• _Supplied material_
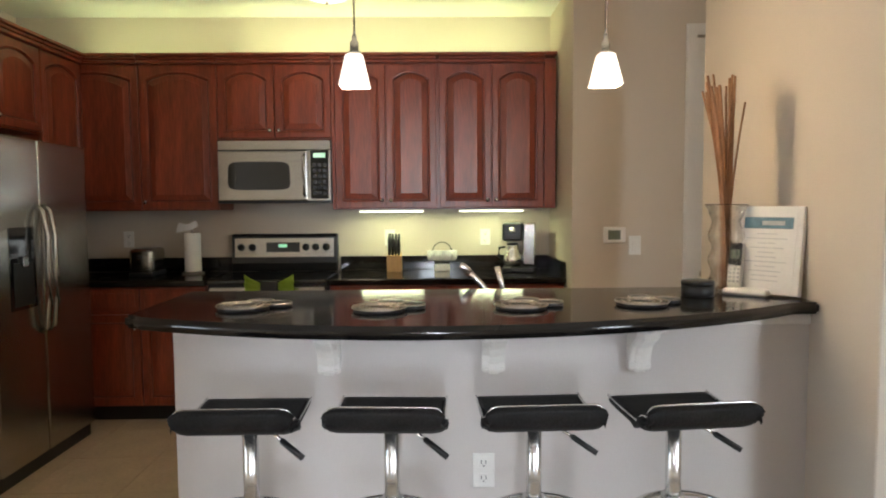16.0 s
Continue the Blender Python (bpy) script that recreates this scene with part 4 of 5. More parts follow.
for x, m, top_m, hair in ((-0.085, YELLOW, BLUE, DARKW), (0.035, BLUE, BLUE, YELLOW), (0.150, ROSE, PINKP, YELLOW)):
    skirt = part("printed_dress", prism([(x - 0.062, 0.085), (x - 0.02, 0.072), (x + 0.03, 0.074), (x + 0.062, 0.09), (x + 0.046, 0.14), (x + 0.016, 0.185), (x - 0.016, 0.185), (x - 0.044, 0.14)], "y", -0.0165, -0.0149), m, chest, "plain printed figure shape")
    part("printed_bodice", prism([(x - 0.015, 0.184), (x + 0.015, 0.184), (x + 0.022, 0.215), (x + 0.040, 0.200), (x + 0.034, 0.226), (x + 0.008, 0.234), (x - 0.012, 0.234), (x - 0.036, 0.220), (x - 0.038, 0.196), (x - 0.020, 0.212)], "y", -0.0170, -0.0149), top_m, skirt)
    part("printed_hair", ball((x + 0.002, -0.0158, 0.262), 0.024, (1, 0.06, 1.15), None, 12), hair, skirt, smooth=True)
    part("printed_face", ball((x - 0.002, -0.0172, 0.254), 0.0145, (0.9, 0.06, 1.1), None, 10), PEACH, skirt, smooth=True)
part("wavy_band", prism([(-0.284, 0.336), (0.284, 0.336)] + [(0.284 - 0.568 * k / 20, 0.318 - 0.016 * math.cos((k / 20 - 0.5) * 2 * math.pi * 1.5)) for k in range(21)], "y", -0.0185, -0.0149), ROSE, chest, "deep rose wavy band")
for x in (-0.24, 0.24):
    part("caster", lathe([(0.018, 0.0), (0.022, 0.01), (0.022, 0.03), (0.012, 0.048)], 12, (x, 0.03)), BLACK, toy, smooth=True)

# ---- kitchen and hall structure ----
KX, SIDE_Y, THERM_X = -6.06, 2.075, -5.27
wall("wall_kitchen_back", BEIGE, (KX - 0.12, KX, -1.85, SIDE_Y + 0.12, 0, H), label="beige painted kitchen wall")
wall("wall_kitchen_side", BEIGE, (KX, THERM_X, SIDE_Y, SIDE_Y + 0.12, 0, H), label="beige painted return wall")
wall("wall_thermostat", BEIGE, (THERM_X - 0.12, THERM_X, SIDE_Y + 0.12, 2.80, 0, H), (THERM_X - 0.12, THERM_X, 3.62, 3.80, 0, H), (THERM_X - 0.12, THERM_X, 2.80, 3.62, 2.42, H), label="beige painted wall with thermostat")
wall("wall_kitchen_south", BEIGE, (KX, -4.0, -1.85, -1.74, 0, H), label="beige painted kitchen wall")
wall("wall_pantry_end", BEIGE, (-4.03, -3.9, -1.74, -1.05, 0, H), label="beige painted wall end")
# unseen dining recess, shaped so that its daylight misses the kitchen cabinets
wall("wall_dining_west", BEIGE, (-3.9, -2.4, -1.17, -1.05, 0, H), (-2.52, -2.4, -2.86, -1.17, 0, H), label="beige painted wall of the assumed dining recess")
wall("wall_dining_south", BEIGE, (-0.84, WEST_OUT, -2.86, -2.74, 0, H), (-2.4, -0.84, -2.86, -2.74, 2.2, H), label="beige painted wall of the assumed dining recess")
wall("pier_wall", BEIGE, (-4.31, -3.03, 2.49, 2.655, 0, H), label="beige painted wall end beside the bar", bevel=0.004)
wall("wall_bar", PALE, (-3.50, -3.384, 0.337, 2.49, 0, 1.02), label="pale grey painted bar front", bevel=0.003)
wall("wall_living_west", BROWN, (-8.52, -8.40, 3.94, 7.3, 0.86, H), label="brown painted living room wall")
wall("wall_living_north", BROWN, (-8.40, -4.3, 7.15, 7.27, 0.86, H), label="brown painted living room wall")
wall("wainscot_west", TRIM, (-8.52, -8.40, 3.94, 7.3, 0, 0.855), label="white panelled wainscot")
wall("wainscot_north", TRIM, (-8.40, -4.3, 7.15, 7.27, 0, 0.855), label="white panelled wainscot")
wall("wall_living_south", BEIGE, (-8.52, -5.39, 3.80, 3.93, 0, H), label="beige painted wall")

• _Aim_
The pictures should not be reproduced; quote all of the other material exactly.

• _Correct output_
16.0 s
Continue the Blender Python (bpy) script that recreates this scene with part 4 of 5. More parts follow.
for x, m, top_m, hair in ((-0.085, YELLOW, BLUE, DARKW), (0.035, BLUE, BLUE, YELLOW), (0.150, ROSE, PINKP, YELLOW)):
    skirt = part("printed_dress", prism([(x - 0.062, 0.085), (x - 0.02, 0.072), (x + 0.03, 0.074), (x + 0.062, 0.09), (x + 0.046, 0.14), (x + 0.016, 0.185), (x - 0.016, 0.185), (x - 0.044, 0.14)], "y", -0.0165, -0.0149), m, chest, "plain printed figure shape")
    part("printed_bodice", prism([(x - 0.015, 0.184), (x + 0.015, 0.184), (x + 0.022, 0.215), (x + 0.040, 0.200), (x + 0.034, 0.226), (x + 0.008, 0.234), (x - 0.012, 0.234), (x - 0.036, 0.220), (x - 0.038, 0.196), (x - 0.020, 0.212)], "y", -0.0170, -0.0149), top_m, skirt)
    part("printed_hair", ball((x + 0.002, -0.0158, 0.262), 0.024, (1, 0.06, 1.15), None, 12), hair, skirt, smooth=True)
    part("printed_face", ball((x - 0.002, -0.0172, 0.254), 0.0145, (0.9, 0.06, 1.1), None, 10), PEACH, skirt, smooth=True)
part("wavy_band", prism([(-0.284, 0.336), (0.284, 0.336)] + [(0.284 - 0.568 * k / 20, 0.318 - 0.016 * math.cos((k / 20 - 0.5) * 2 * math.pi * 1.5)) for k in range(21)], "y", -0.0185, -0.0149), ROSE, chest, "deep rose wavy band")
for x in (-0.24, 0.24):
    part("caster", lathe([(0.018, 0.0), (0.022, 0.01), (0.022, 0.03), (0.012, 0.048)], 12, (x, 0.03)), BLACK, toy, smooth=True)

# ---- kitchen and hall structure ----
KX, SIDE_Y, THERM_X = -6.06, 2.075, -5.27
wall("wall_kitchen_back", BEIGE, (KX - 0.12, KX, -1.85, SIDE_Y + 0.12, 0, H), label="beige painted kitchen wall")
wall("wall_kitchen_side", BEIGE, (KX, THERM_X, SIDE_Y, SIDE_Y + 0.12, 0, H), label="beige painted return wall")
wall("wall_thermostat", BEIGE, (THERM_X - 0.12, THERM_X, SIDE_Y + 0.12, 2.80, 0, H), (THERM_X - 0.12, THERM_X, 3.62, 3.80, 0, H), (THERM_X - 0.12, THERM_X, 2.80, 3.62, 2.42, H), label="beige painted wall with thermostat")
wall("wall_kitchen_south", BEIGE, (KX, -4.0, -1.85, -1.74, 0, H), label="beige painted kitchen wall")
wall("wall_pantry_end", BEIGE, (-4.03, -3.9, -1.74, -1.05, 0, H), label="beige painted wall end")
# unseen dining recess, shaped so that its daylight misses the kitchen cabinets
wall("wall_dining_west", BEIGE, (-3.9, -2.4, -1.17, -1.05, 0, H), (-2.52, -2.4, -2.86, -1.17, 0, H), label="beige painted wall of the assumed dining recess")
wall("wall_dining_south", BEIGE, (-0.84, WEST_OUT, -2.86, -2.74, 0, H), (-2.4, -0.84, -2.86, -2.74, 2.2, H), label="beige painted wall of the assumed dining recess")
wall("pier_wall", BEIGE, (-4.31, -3.03, 2.49, 2.655, 0, H), label="beige painted wall end beside the bar", bevel=0.004)
wall("wall_bar", PALE, (-3.50, -3.384, 0.337, 2.49, 0, 1.02), label="pale grey painted bar front", bevel=0.003)
wall("wall_living_west", BROWN, (-8.52, -8.40, 3.94, 7.3, 0.86, H), label="brown painted living room wall")
wall("wall_living_north", BROWN, (-8.40, -4.3, 7.15, 7.27, 0.86, H), label="brown painted living room wall")
wall("wainscot_west", TRIM, (-8.52, -8.40, 3.94, 7.3, 0, 0.855), label="white panelled wainscot")
wall("wainscot_north", TRIM, (-8.40, -4.3, 7.15, 7.27, 0, 0.855), label="white panelled wainscot")
wall("wall_living_south", BEIGE, (-8.52, -5.39, 3.80, 3.93, 0, H), label="beige painted wall")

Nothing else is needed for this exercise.